The first in a trilogy, Advent is about the return of magic to the modern world.

It is a traditional fantasy, with all the elements that we should come to expect. Pendurra is a place where the magic never quite left – the big old house, lived in by a solitary gent and a strange teenage daughter who mustn't be seen by anyone, but who has a visiting friend (a Chinese child who bunks off school to play with her), protected by a caretaker who just knows when there is anyone strange on the premises. The house is full of secret passageways, and there is an eldritch chapel lurking in the woods.

The ring. Well, there has to be a magical ring does there not?

Demons and monsters? Check. Again in traditional guise: huge black dog, raven, walking trees – with a little African mask magic thrown in for good measure.

Monsters not always being monsters? Check.

And of course, at the heart of it all, a quest.

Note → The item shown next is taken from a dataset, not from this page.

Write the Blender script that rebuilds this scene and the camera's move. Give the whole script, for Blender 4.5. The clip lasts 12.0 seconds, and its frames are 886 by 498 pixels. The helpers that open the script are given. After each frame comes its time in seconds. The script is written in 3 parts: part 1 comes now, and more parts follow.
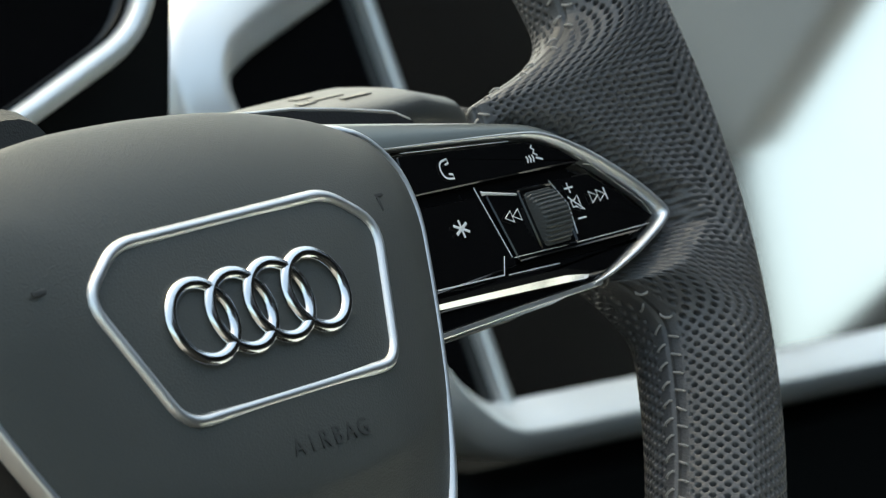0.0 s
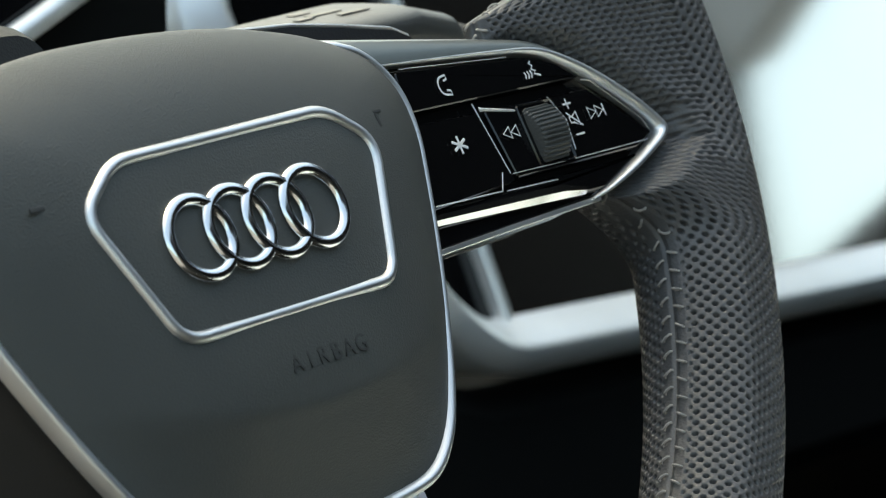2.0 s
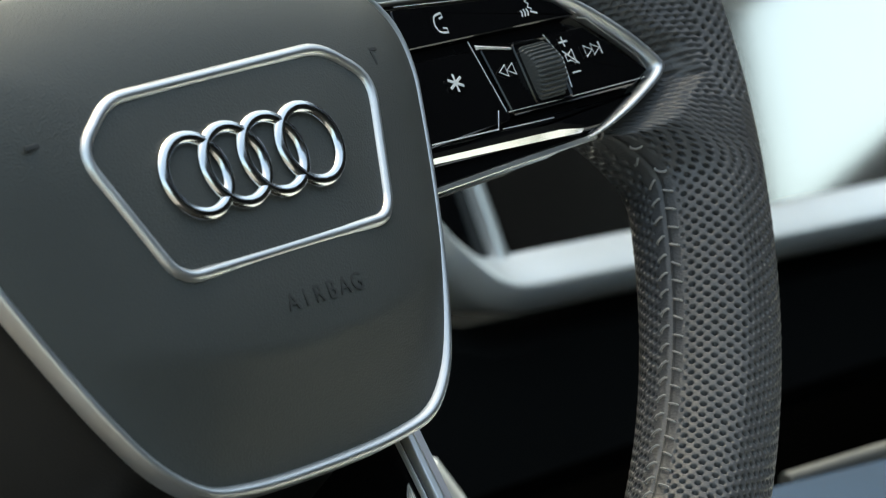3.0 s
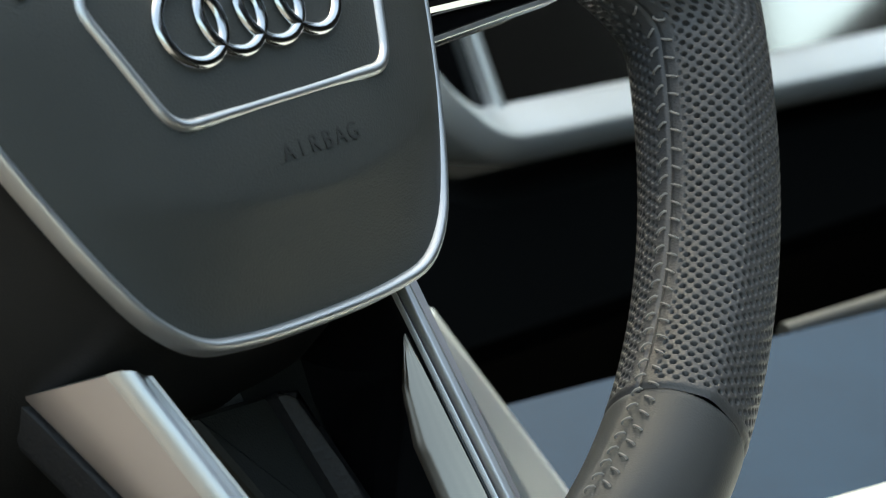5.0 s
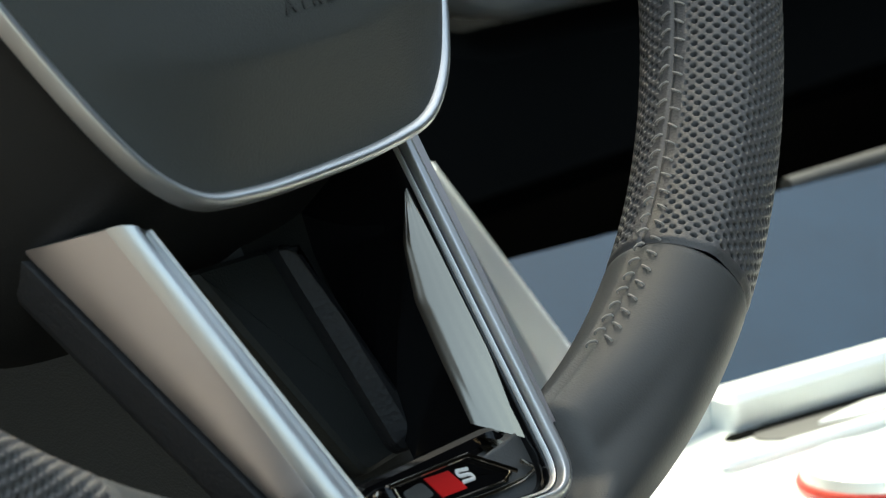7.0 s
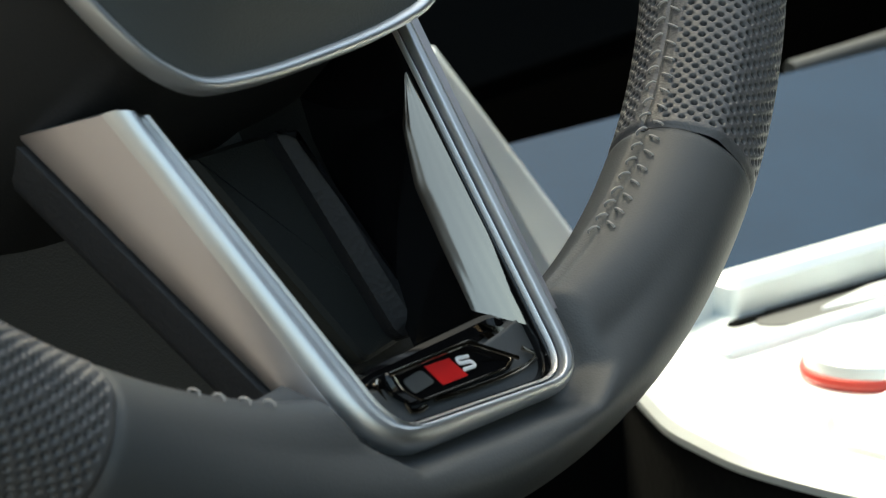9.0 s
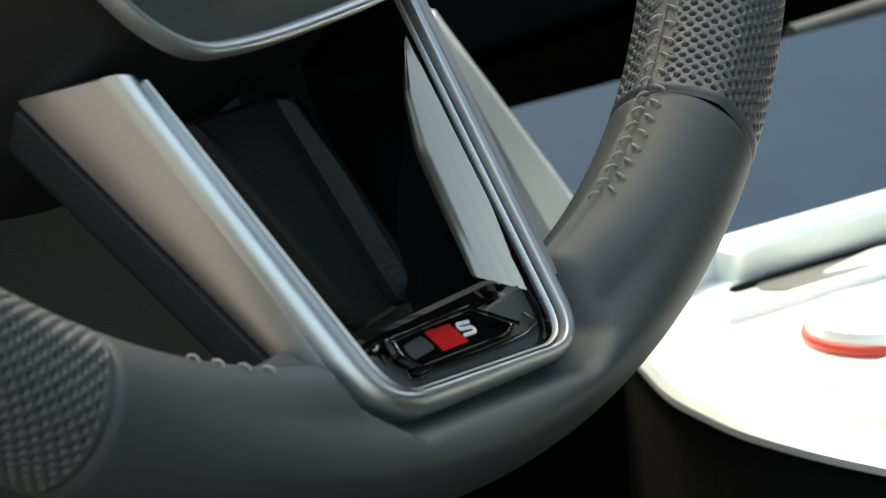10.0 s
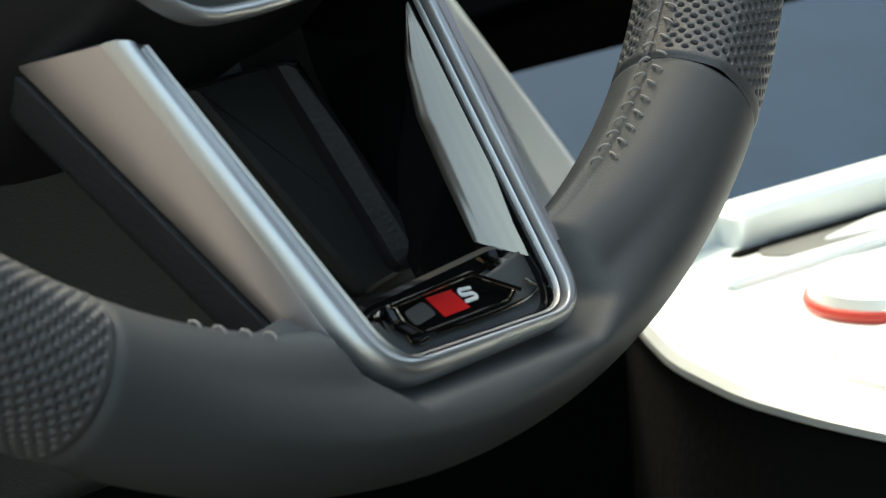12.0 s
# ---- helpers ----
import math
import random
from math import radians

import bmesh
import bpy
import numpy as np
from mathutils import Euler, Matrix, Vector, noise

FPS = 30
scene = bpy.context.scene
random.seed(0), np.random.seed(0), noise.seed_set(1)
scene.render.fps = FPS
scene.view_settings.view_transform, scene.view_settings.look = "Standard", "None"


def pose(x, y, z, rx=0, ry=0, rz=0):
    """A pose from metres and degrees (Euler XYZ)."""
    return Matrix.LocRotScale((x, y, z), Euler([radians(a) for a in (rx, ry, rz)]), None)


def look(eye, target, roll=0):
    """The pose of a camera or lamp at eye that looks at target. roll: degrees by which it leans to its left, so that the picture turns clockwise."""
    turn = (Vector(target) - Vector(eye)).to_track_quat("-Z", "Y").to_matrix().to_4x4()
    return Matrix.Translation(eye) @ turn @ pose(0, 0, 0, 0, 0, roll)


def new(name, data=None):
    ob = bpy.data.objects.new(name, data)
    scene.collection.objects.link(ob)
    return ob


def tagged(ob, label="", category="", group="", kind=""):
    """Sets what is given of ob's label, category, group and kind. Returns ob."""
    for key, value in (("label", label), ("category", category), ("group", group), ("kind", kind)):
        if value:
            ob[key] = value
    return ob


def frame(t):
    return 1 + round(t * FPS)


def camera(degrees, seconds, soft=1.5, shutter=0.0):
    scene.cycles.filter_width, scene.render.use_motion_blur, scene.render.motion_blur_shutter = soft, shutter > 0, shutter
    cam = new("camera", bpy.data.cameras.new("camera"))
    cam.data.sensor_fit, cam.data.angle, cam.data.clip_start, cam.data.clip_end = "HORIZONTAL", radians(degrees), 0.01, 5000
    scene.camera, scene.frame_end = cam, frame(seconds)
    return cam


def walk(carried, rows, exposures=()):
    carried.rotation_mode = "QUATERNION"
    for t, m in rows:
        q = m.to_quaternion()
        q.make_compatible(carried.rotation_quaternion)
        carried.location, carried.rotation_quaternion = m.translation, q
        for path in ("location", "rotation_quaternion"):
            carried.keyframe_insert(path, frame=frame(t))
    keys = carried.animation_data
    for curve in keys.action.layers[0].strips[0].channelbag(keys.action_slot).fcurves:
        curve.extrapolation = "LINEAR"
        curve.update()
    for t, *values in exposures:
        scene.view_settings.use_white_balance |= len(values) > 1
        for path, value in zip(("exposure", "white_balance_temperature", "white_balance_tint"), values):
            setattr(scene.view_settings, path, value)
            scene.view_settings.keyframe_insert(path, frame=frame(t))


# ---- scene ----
# camera: a long lens standing at the open driver's door, tilting slowly down the steering wheel
cam = camera(11.2, 12.0, soft=1.1)
cam.data.dof.use_dof = True
cam.data.dof.focus_distance = 0.955
cam.data.dof.aperture_fstop = 38.0
walk(cam, [
    (0.0, pose(-0.6884, -0.5961, 0.9148, 81.426, 4.297, -53.815)),
    (0.5, pose(-0.6892, -0.5967, 0.9150, 81.315, 4.373, -53.822)),
    (1.0, pose(-0.6885, -0.5962, 0.9149, 80.976, 4.395, -53.818)),
    (1.5, pose(-0.6881, -0.5958, 0.9147, 80.701, 4.412, -53.843)),
    (2.0, pose(-0.6878, -0.5956, 0.9147, 80.359, 4.350, -53.849)),
    (2.5, pose(-0.6877, -0.5955, 0.9146, 79.993, 4.321, -53.867)),
    (3.0, pose(-0.6866, -0.5947, 0.9143, 79.581, 4.303, -53.894)),
    (5.0, pose(-0.6807, -0.5902, 0.9127, 77.681, 4.356, -53.949)),
    (5.5, pose(-0.6806, -0.5902, 0.9127, 77.226, 4.364, -53.945)),
    (6.0, pose(-0.6790, -0.5890, 0.9122, 76.726, 4.337, -53.933)),
    (6.5, pose(-0.6789, -0.5889, 0.9122, 76.287, 4.359, -53.927)),
    (7.0, pose(-0.6776, -0.5879, 0.9119, 75.830, 4.325, -53.921)),
    (9.0, pose(-0.6693, -0.5817, 0.9096, 74.350, 4.370, -53.926)),
    (9.5, pose(-0.6672, -0.5801, 0.9090, 74.117, 4.349, -53.914)),
    (10.0, pose(-0.6660, -0.5792, 0.9087, 73.892, 4.399, -53.931)),
    (10.5, pose(-0.6658, -0.5790, 0.9086, 73.732, 4.399, -53.921)),
    (11.0, pose(-0.6649, -0.5784, 0.9084, 73.603, 4.370, -53.910)),
    (11.5, pose(-0.6657, -0.5790, 0.9086, 73.522, 4.365, -53.908)),
    (12.0, pose(-0.6646, -0.5781, 0.9083, 73.453, 4.392, -53.912)),
], exposures=[(0.0, 1.85, 7800, -6), (12.0, 1.85, 7800, -6)])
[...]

Perhaps all the best stories have already been told and it is becoming impossible to formulate anything that is totally new. Certainly in this genre the derivations are always evident and it is only their recombination that is fresh. In this case we have the Greek myths, Faust and the Arthurian legends plaited together. A touch of Poe. A measure of Secret Garden. A smidge of Du Maurier. Some of the references are obvious, others obscured until the time is ripe for their revelation. Most of them are laid bare eventually (presumably on the assumption that readers wouldn't get them otherwise, which is a shame).

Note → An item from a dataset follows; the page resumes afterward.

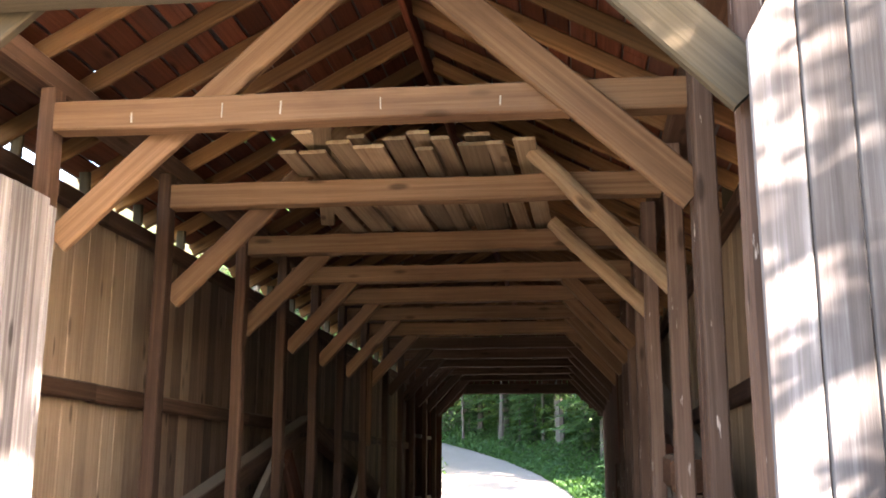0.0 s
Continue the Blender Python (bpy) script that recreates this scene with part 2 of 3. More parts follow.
# west timber darker, east paler: their uneven light is put into the tones
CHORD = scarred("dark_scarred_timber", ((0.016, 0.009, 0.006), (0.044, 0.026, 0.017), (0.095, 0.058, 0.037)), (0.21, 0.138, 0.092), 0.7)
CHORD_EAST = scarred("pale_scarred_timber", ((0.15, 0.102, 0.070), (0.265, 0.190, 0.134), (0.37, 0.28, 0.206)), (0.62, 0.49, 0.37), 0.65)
DUSTY = wood("dusty_grey_plank", (0.25, 0.235, 0.215), (0.35, 0.33, 0.305), (0.44, 0.42, 0.39), stain=(0.22, 0.18, 0.15), stain_amount=0.7, bump=0.2, knots=False, fine=0.6, fibres=0.1, rough=0.6, spec=0.4)
def deck_wood(name):
    """Worn deck planks under road dust, streaked along the road."""
    m, nt, bsdf = mat_base(name)
    geo = nt.nodes.new("ShaderNodeNewGeometry")
    info = nt.nodes.new("ShaderNodeObjectInfo")
    p = geo.outputs["Position"]
    grain = noise_tex(nt, scaled(nt, p, (34, 0.9, 1)), 1.0, 6, 0.6)
    streak = noise_tex(nt, scaled(nt, p, (3.4, 0.16, 1)), 1.0, 5, 0.55)
    patch = noise_tex(nt, scaled(nt, p, (1.1, 0.55, 1)), 1.3, 5, 0.6)
    wood_col = ramp(nt, grain, [(0.3, (0.37, 0.285, 0.21)), (0.7, (0.55, 0.44, 0.335))])
    col = mixc(nt, ramp(nt, patch, [(0.42, (0, 0, 0)), (0.64, (0.7, 0.7, 0.7))]), wood_col, (0.47, 0.35, 0.26))
    col = mixc(nt, ramp(nt, streak, [(0.40, (0.25, 0.25, 0.25)), (0.58, (0.95, 0.95, 0.95))]), col, (0.66, 0.575, 0.47))
    shade = nt.nodes.new("ShaderNodeMapRange")
    shade.inputs[3].default_value, shade.inputs[4].default_value = 0.82, 1.06
    nt.links.new(info.outputs["Random"], shade.inputs[0])
    col = mixc(nt, 1.0, col, shade.outputs[0], "MULTIPLY")
    nt.links.new(col, bsdf.inputs["Base Color"])
    bsdf.inputs["Roughness"].default_value = 0.6
    bsdf.inputs["Specular IOR Level"].default_value = 0.45
    fine = noise_tex(nt, scaled(nt, p, (60, 25, 1)), 1.0, 4, 0.6)
    b = node(nt, "Bump", Strength=0.25, Distance=0.006)
    nt.links.new(mixc(nt, 0.5, grain, fine), b.inputs["Height"])
    nt.links.new(b.outputs[0], bsdf.inputs["Normal"])
    return m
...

If that is a criticism, it's not one that matters, because once you get passed any irritation at the early flash-back reverse-chronology structure and into the story proper, it is well crafted ripping yarn of a boy's descent into a world of magic and evil as he seeks to save an innocent. Amongst the battle between good and evil, there's a voyage of self-discovery, and a subliminal discourse on the nature of knowledge and power and corruption.

The human characters are realistic and sympathetic, even those who are by any definition downright odd. The uncanny creatures are sufficiently spooky, horrible, vile and violent. The landscape is alive.

It's all thoroughly enjoyable.

Until…

Obviously, if you are going to write a trilogy and have determined that from the outset, then you have the structure of the three books in mind from the beginning. You know what links them. If you're of sound marketing mind, then you want to set up Book 2 at the end of Book 1. If the break is simply because the story is too long to get published as a single volume then you can end on a cliff-hanger. If the link doesn't take all of the characters forward, but only one or two of them, or (initially not even that), then there is a ""shift"" that needs to happen. Sadly, this isn't always done with the degree of subtlety required.

Advent would be a wholly more satisfying book if the final few pages had been left to the beginning of the sequel. They don't belong here. As I'm fortunate enough to have read an advance copy – maybe the author & editors might think about taking them out – in which case these last few paragraphs may not make any sense by the time you come to read it. Which would be all to the good. It's worth the read.

For some of the myths that lurk behind Advent you might enjoy Troy: Fall Of Kings by David and Stella Gemmell and for the ultimate ring / quest tale clearly it has to be Tolkien.